Important to this discussion is the close proximity of Taiwan. With Chinese shores relatively close-by, Yuan captains may feel freer to expend energy reserves chasing their targets. Even when low on power AIP would likely enable a Yuan to creep back to the relative safety of China’s close littoral regions. It is conceivable that a fully fueled and charged Yuan could conduct operations around these areas while only rarely having to surface and recharge.

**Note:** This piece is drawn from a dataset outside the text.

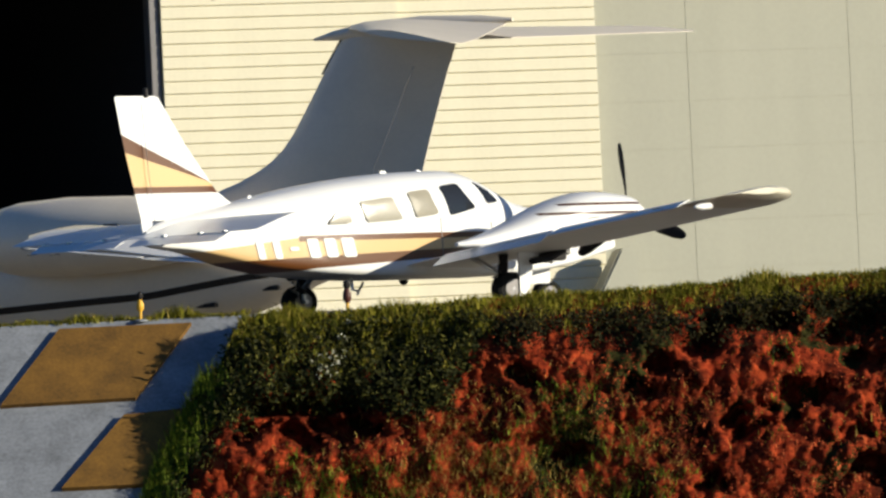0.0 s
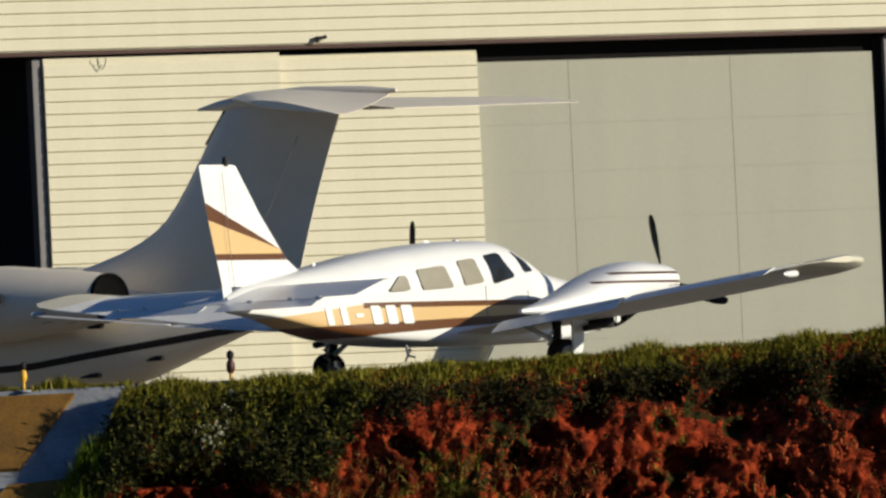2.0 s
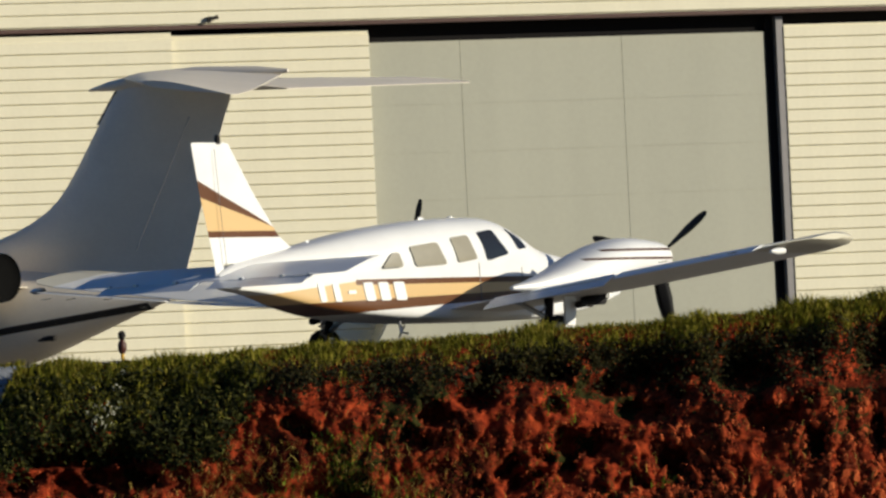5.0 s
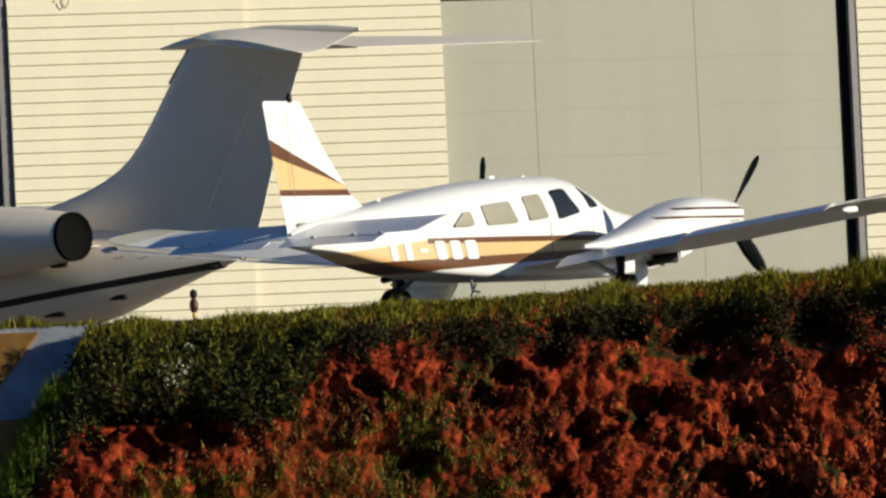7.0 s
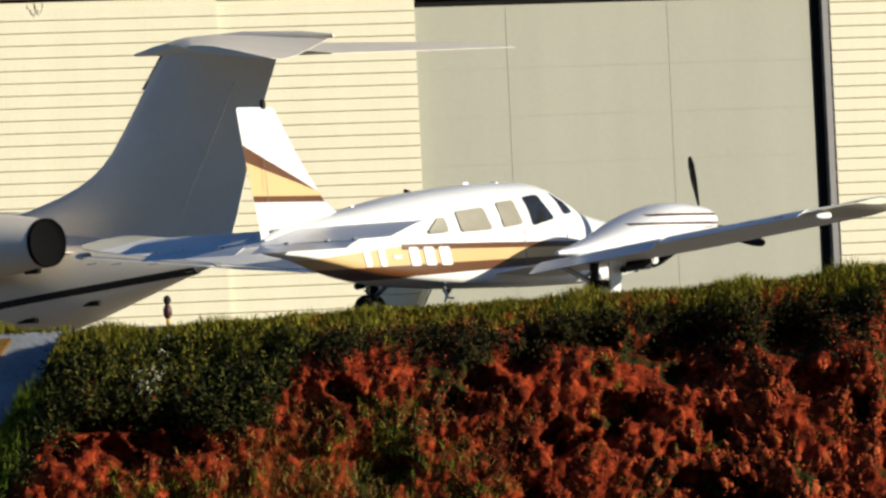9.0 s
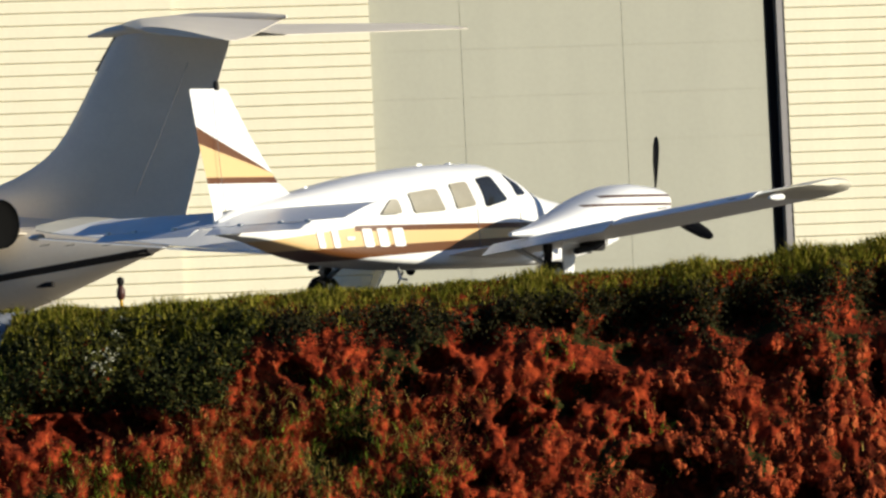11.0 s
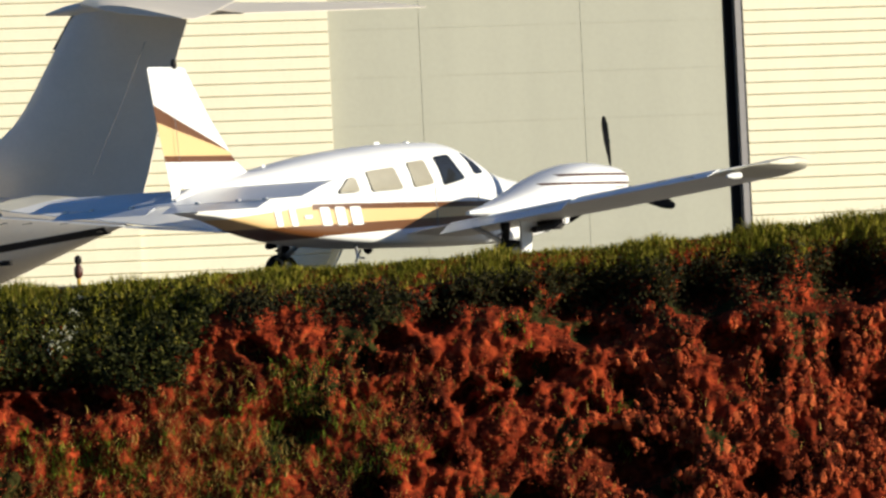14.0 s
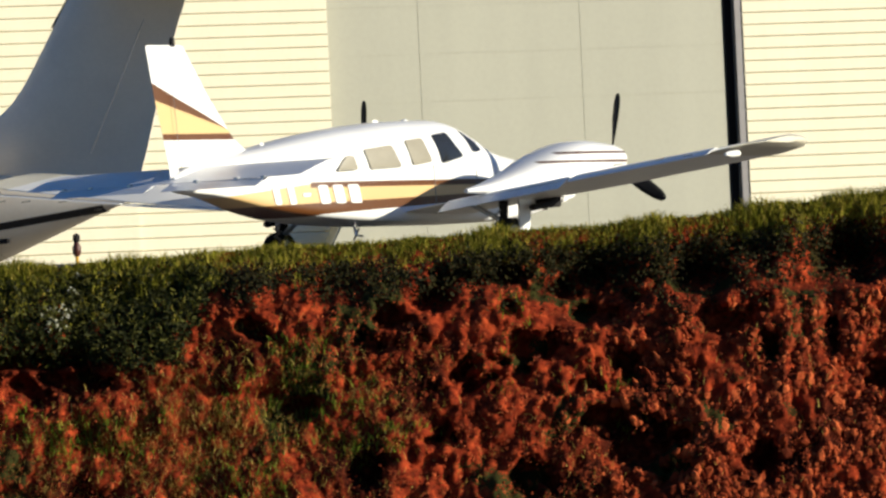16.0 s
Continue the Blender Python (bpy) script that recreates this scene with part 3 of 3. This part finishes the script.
def pit(x, d):
    """How deep a washed-out hollow lies at this spot of the face, 0 to 1."""
    deep = 0.0
    warp = 1.7 * noise.noise((x * 1.9, d * 2.6, 7.0)) + 1.3 * noise.noise((x * 4.6, d * 5.2, 17.0)) + 0.7 * noise.noise((x * 11.0, d * 9.0, 27.0))
    for px, pd, w, h in PITS:
        q = ((x - px) / w) ** 2 + ((d - pd) / h) ** 2 + warp
        deep = max(deep, min(1.0, max(0.0, 0.8 * (1.3 - q))))
    return deep


def bank_point(u, d):
    """u runs along the bank, d is the drop below the crest (negative: behind it)."""
    x = bank_left(max(d, 0.0)) + u
    edge = min(1.0, max(0.0, u / 0.7))
    edge = edge * edge * (3 - 2 * edge)
    if d < 0:
        return Vector((x, -10.1 - d * 1.6, crest(x) + 0.12 * d * (1 + 1.5 * abs(d))))
    n1 = noise.fractal((x * 0.55, d * 0.8, 1.7), 1.0, 2.0, 4)
    cell = noise.voronoi((x * 2.6 + n1, d * 1.9, 0.3))[0]
    cell2 = noise.voronoi((x * 6.5, d * 4.6, 5.3))[0]
    hole = max(0.0, noise.noise((x * 0.9, d * 1.5, 31.0)) - 0.22)
    hole *= 1.0 - 0.65 * min(1.0, max(0.0, (x - 3.2) / 1.5)) * min(1.0, max(0.0, (d - 0.8) / 0.4))
    hollow = max(0.0, 1.0 - ((x - 4.5) / 3.6) ** 2) * max(0.0, 1.0 - ((d - 0.55) / 0.5) ** 2)
    cell3 = noise.voronoi((x * 13.0, d * 9.5, 2.1))[0]
    lump = 0.6 * pit(x, d) + 1.15 * hollow * max(0.15, 0.5 + 1.3 * noise.noise((x * 1.15, d * 0.7, 77.0))) + 0.22 * n1 + 0.5 * hole + 0.3 * (cell[0] - 0.3) + 0.2 * (cell2[0] - 0.3) + 0.08 * (cell3[0] - 0.3) + 0.04 * noise.noise((x * 16, d * 13, 9.0))
    fade = min(1.0, d / 0.5) * edge
    out = 0.72 * d + 0.5 * edge * min(1.0, d / 0.8)
    return Vector((x, -10.1 - out + lump * fade, crest(x) - d))


def bank():
    du, dd = 0.034, 0.03
    nu, nd = int(15.5 / du), int(3.6 / dd)
    back = [-1.3, -0.9, -0.5, -0.25, -0.1]
    ds = back + [k * dd for k in range(nd)]
    verts = [bank_point(i * du, d) for d in ds for i in range(nu)]
    faces = [(r * nu + i, r * nu + i + 1, (r + 1) * nu + i + 1, (r + 1) * nu + i) for r in range(len(ds) - 1) for i in range(nu - 1)]
    me = bpy.data.meshes.new("bank")
    me.from_pydata(verts, [], faces)
    me.polygons.foreach_set("use_smooth", [True] * len(faces))
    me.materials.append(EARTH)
    return tagged(new("bank", me), "cut bank of crumbling red earth under a grassy edge", "bank", kind="structure")


bank()


def stuff(name, verts, faces, material, label, category):
    me = bpy.data.meshes.new(name)
    me.from_pydata(verts, [], faces)
    me.materials.append(material)
    return tagged(new(name, me), label, category, kind="stuff")


def blade_of_grass(verts, faces, p, height, lean, width, rnd):
    a = rnd.uniform(0, math.tau)
    d = Vector((math.cos(a), math.sin(a), 0))
    w = Vector((math.cos(a + 1.9), math.sin(a + 1.9) * 0.5, 0)).normalized() * width
    i = len(verts)
    m = p + Vector((0, 0, height * 0.6)) + d * lean * 0.35
    t = p + Vector((0, 0, height)) + d * lean
    verts.extend((p - w, p + w, m + w * 0.7, m - w * 0.7, t))
    faces.extend(((i, i + 1, i + 2, i + 3), (i + 3, i + 2, i + 4)))


def leaf(verts, faces, p, size, rnd):
    n = Vector((rnd.gauss(0, 0.6), rnd.gauss(-0.6, 0.5), rnd.gauss(0.5, 0.5))).normalized()
    a = n.orthogonal().normalized()
    a.rotate(Matrix.Rotation(rnd.uniform(0, math.tau), 3, n))
    b = n.cross(a)
    i = len(verts)
    verts.extend((p - a * size, p + b * size * 0.42, p + a * size, p - b * size * 0.42))
    faces.append((i, i + 1, i + 2, i + 3))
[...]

Furthermore, AIP expands the areas that would have to be searched, thereby slowing and complicating surface naval activity in the targeted area. This scenario will only grow worse, as improvements in battery technology enhance the range and longevity of conventional submarines.
Conclusion
The Yuan was designed be a small, cost-minimizing, quiet ASCM platform intended to excel at anti-surface warfare. The PLA may be seeking to deter or defeat U.S. intervention and rectify its weakness in ASW by producing a large number of expendable anti-surface warfare-specialized SSKs. The PLAN’s large SSK fleet would complicate U.S. ASW even if the pace of SSK elimination were high. Such a scenario would buy precious time for the PLA in a Taiwan contingency. The PLA may be seeking the ability to force a situation where the U.S. Navy’s surface fleet would be required to either accept a high level of risk, or operate further away from Taiwan.

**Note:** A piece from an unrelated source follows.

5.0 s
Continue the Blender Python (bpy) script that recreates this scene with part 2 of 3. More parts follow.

However, such generalized conclusions do not take into account the effectiveness of U.S. missile defense, ASW, C4ISR, space and cyber abilities. In other words, trade-off analysis suggests what the PLA may hope it’s submarine force can achieve tactically, operationally, and strategically; not what it is guaranteed to be capable of. Nevertheless, the Yuan and its AIP system are the harbinger of greater challenges to U.S. power projection in the Western Pacific.